Check out the process below:

  1. Snip off a stem cutting that is between 3 to 4 inches (7.6 – 10cm) long and remove the leaves attached to the lower half of the stem.
  2. Use a glass jar and fill it with room temperature water.
  3. Place the stem inside the water and keep an eye out for root growth.
  4. Keep the cutting in a warm and bright area.
  5. After 6 weeks the cutting should have produced long enough roots, and then it can be repotted in soil.

How to Plant Its Seeds

This is not a very reliable or effective way to increase your fittonia collection. If you still wish to attempt this method then you’ll need to be prepared that germination isn’t always successful.

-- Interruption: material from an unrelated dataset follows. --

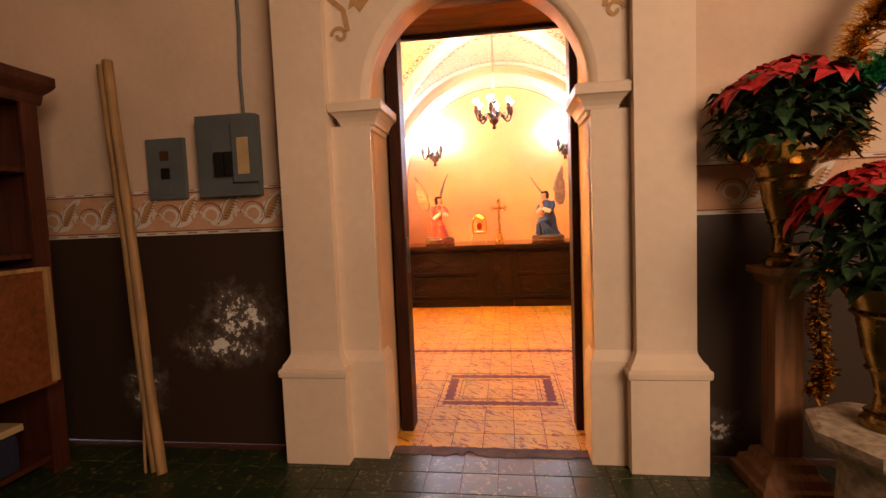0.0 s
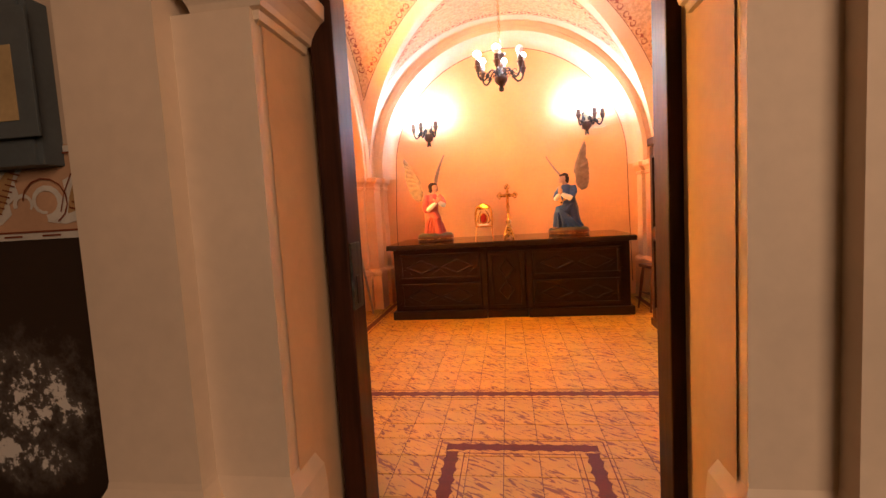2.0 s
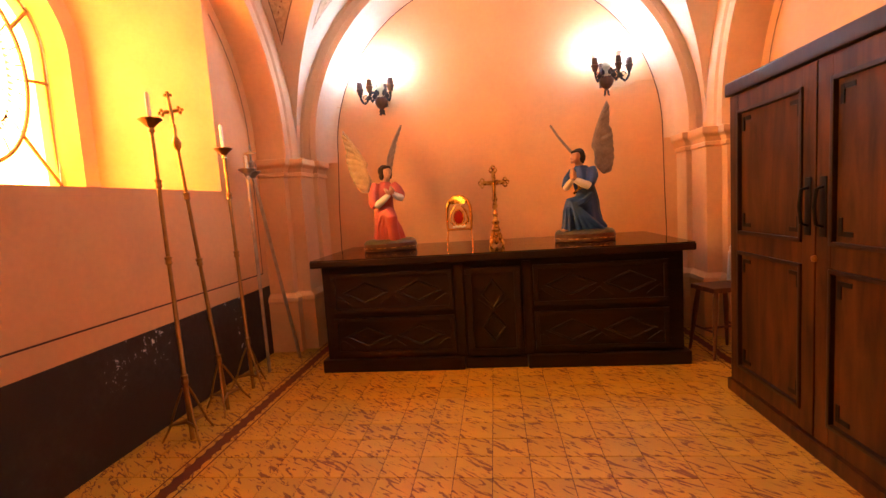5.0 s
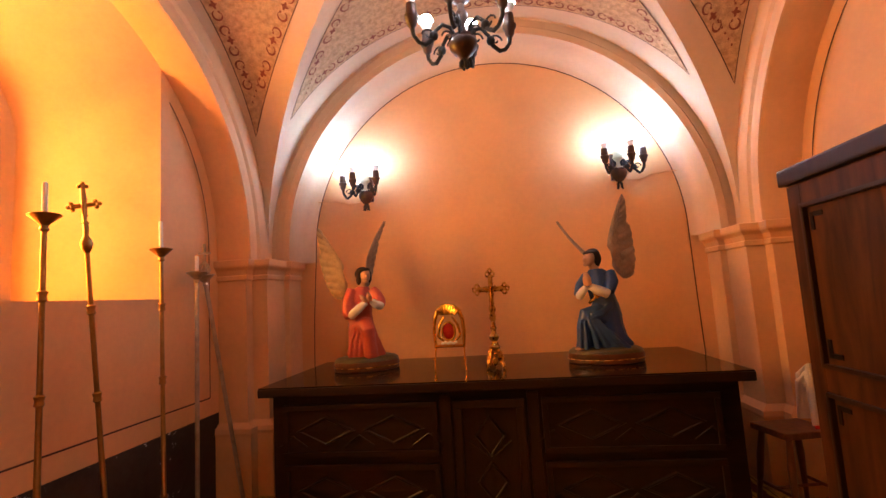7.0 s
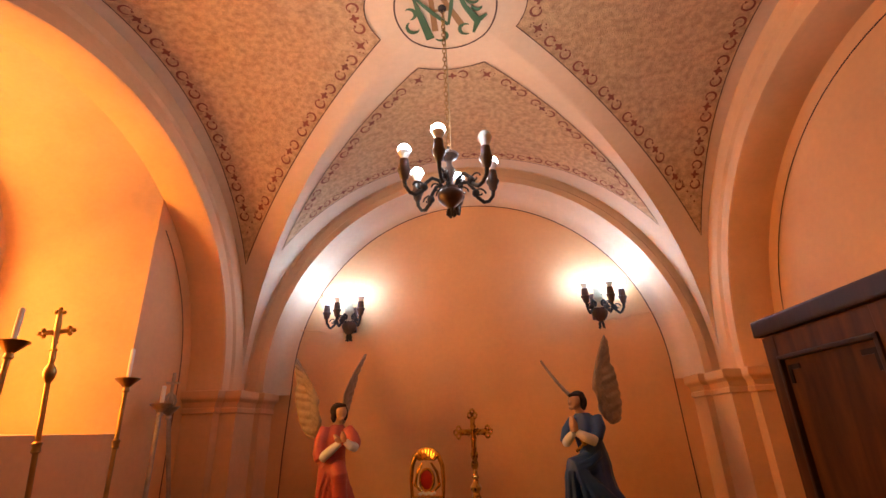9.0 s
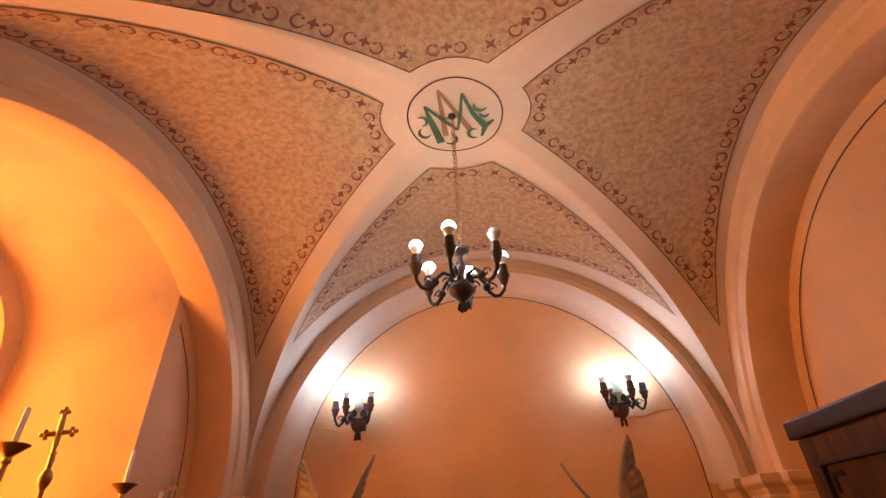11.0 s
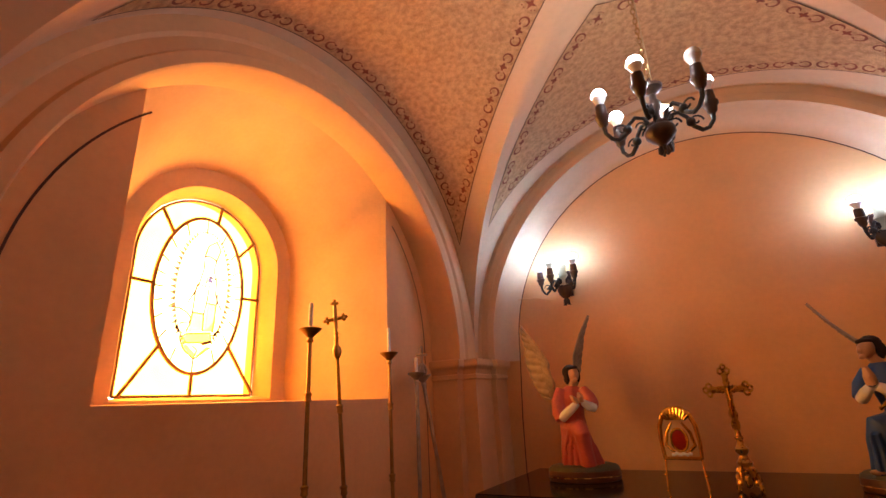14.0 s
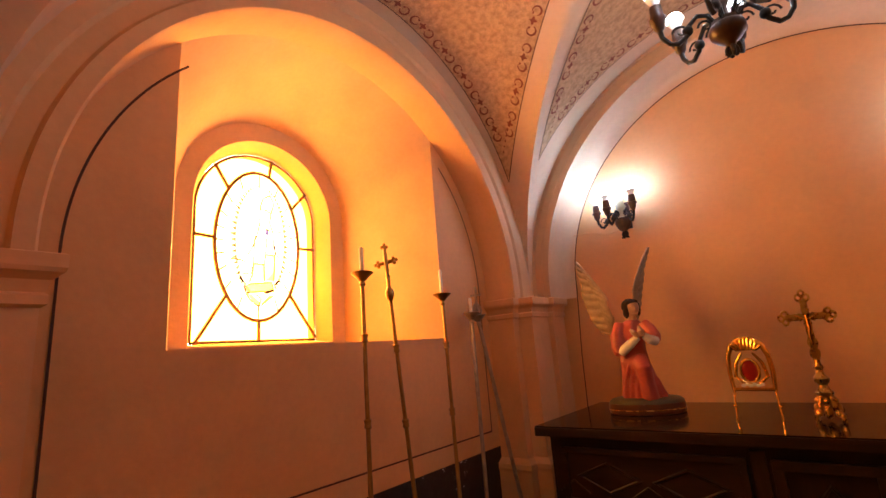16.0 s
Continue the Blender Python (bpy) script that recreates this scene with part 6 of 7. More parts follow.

Here’s a step-by-step guide:

  1. Fill a shallow tray with moist peat moss.
  2. Scatter the seeds across the moss and mist them.
  3. Take out a plastic bag and cover the tray. This will lock in the warmth and humidity.
  4. Position the seeds under bright, filtered sunshine and monitor them for new growth.
  5. In 2 to 3 months you may see new growth begin to emerge, and then you can remove the plastic bag.
  6. Once they have grown 2 to 3 leaves, you can transplant them into their own containers.

How to Revive It

The fittonia demands precise care and environmental conditions. This means that it can often become diseased when it isn’t looked after well. We’ll be touching on the four most common issues the houseplant faces as well as how to fix the problem at hand.


The leaves and stems may begin to look limp and droopy when the nerve plant is underwatered, the temperature is too high, or if the air is too dry.

Underwatering is a common issue when it comes to this houseplant. You must water the plant more often during the warmer months. The best way to rectify this problem is by thoroughly watering it as soon as possible.

During the summertime, the temperature may become too high for the plant. Simply, find a new and cooler home for it.

It loves a humid environment, and when the air is dry then your plant can’t maintain its stunning foliage. You will need to mist its foliage or place a bowl of lukewarm water next to it.


Wilting foliage occurs when the houseplant is kept in a dry environment. This may be caused by a lack of water or a lack of humidity.

Going forward you must ensure that the soil is consistently moist and that the air surrounding your plant is humid too. You can do this by watering it more frequently and misting its leaves with tepid water.

Curly Leaves

Curly leaves are caused by improper watering, extreme temperatures, and low humidity levels.

You rectify each of these issues easily. When the soil is too moist or too dry then you’ll need to tweak your watering schedule. If the potting mix is too wet then allow it time to dry out before watering it again. When the soil is too dry then you must give it a deep watering.

Temperatures that are either too low or too high can cause your plant to become stressed. You’ll need to maintain a consistent temperature within the optimal range.

A lack of humidity will require you to mist its leaves or place a humidifier close to the plant. It’s best to maintain a moist environment as the plant thrives in tropical regions.

Crispy Leaf Tips

The leaf tips will begin to brown or become crispy when the plant is underwatered or grown in a dry environment.

You will need to deeply water your houseplant immediately. It will then recover after a few days and its foliage will appear lush again.

When the air is too dry then the plant cannot maintain its healthy leaves. The best way to increase humidity levels is by spritzing its leaves several times a week.

Wrapping It Up

If you’re new to the world of houseplants then caring for the fittonia may seem like a daunting task. Once you have nailed down its environmental and care requirements then it isn’t too tough to grow.

The most important care aspect is the humidity level. It’s imperative that the air surrounding your houseplant is humid. Additionally, you’ll also need to ensure that it is watered properly and kept in a moist environment.